I’ll try to look at that. Thanks.
Is the following correctly understood:
If I launch a kernel with a 2d dimgrid and 2d blockgrid, then every block will do all it’s work before being rescheduled? (I’m not doing anything explicit to halt execution - i.e. waiting for something to happen. I’m simply doing a 5-point stencil for each block).
It’s important because I swap an amount of data between global and shared memory for each block.
For each block, this is what I plan to do (let’s assume each threadIdx.x spans 4 floats/16 bytes and each threadIdx.y spans 1 float and that the kernel is launched with a blockDim and gridDim that covers all data in the input matrix).
//Move data from global til shared memeory - each thread copies it’s own four bytes - this should total all data for the current block
for-loop that copies 4 bytes from global to shared memory indexed by blockIdx and threadIdx information.
//Do operation on data in shared memeory
for-loop doing a red or black iteration accross the data in shared memory - reading values from global memory for the border cases
//Move data back to global memory - again each thread moves four bytes, which should total the movement of the whole block of data when the code is done executing for the current block.
I guess my questions can be broken down to these:
Can I be sure that all threads (in 2d) belonging to the same block are always synchronized regarding intructions (so that I know that all data is present in the shared memory when I’m doing 5-point stencil operations on it in the middle part of the pseudocode)?
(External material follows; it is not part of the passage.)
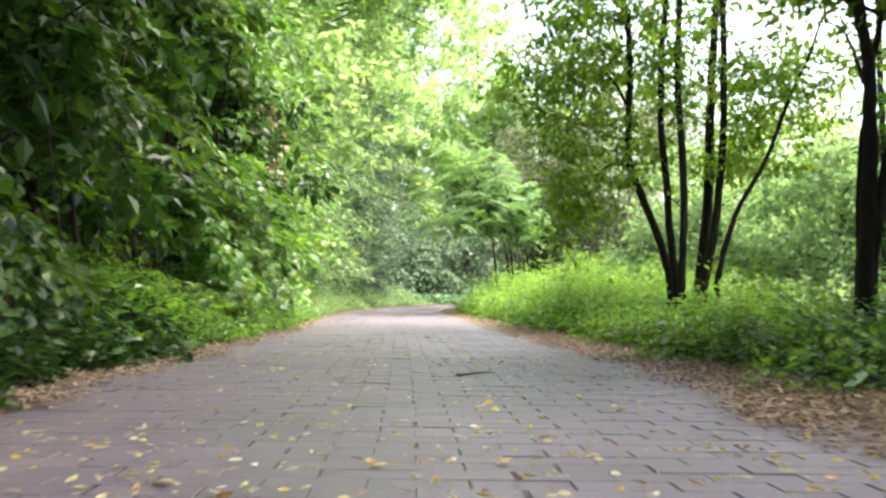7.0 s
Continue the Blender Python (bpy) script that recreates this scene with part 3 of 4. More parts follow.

Just making sure… :)
Can I be sure that blocks are not swapped out in the middle of execution, which would potentially cause incorret data to be present in the shared memory?
Is it a good idea to let each thread of the block copy it’s own four bytes of data, or is it better to let fewer threads copy more data? I guess this would be the case if each memory transfer has some constant timefactor attached to it.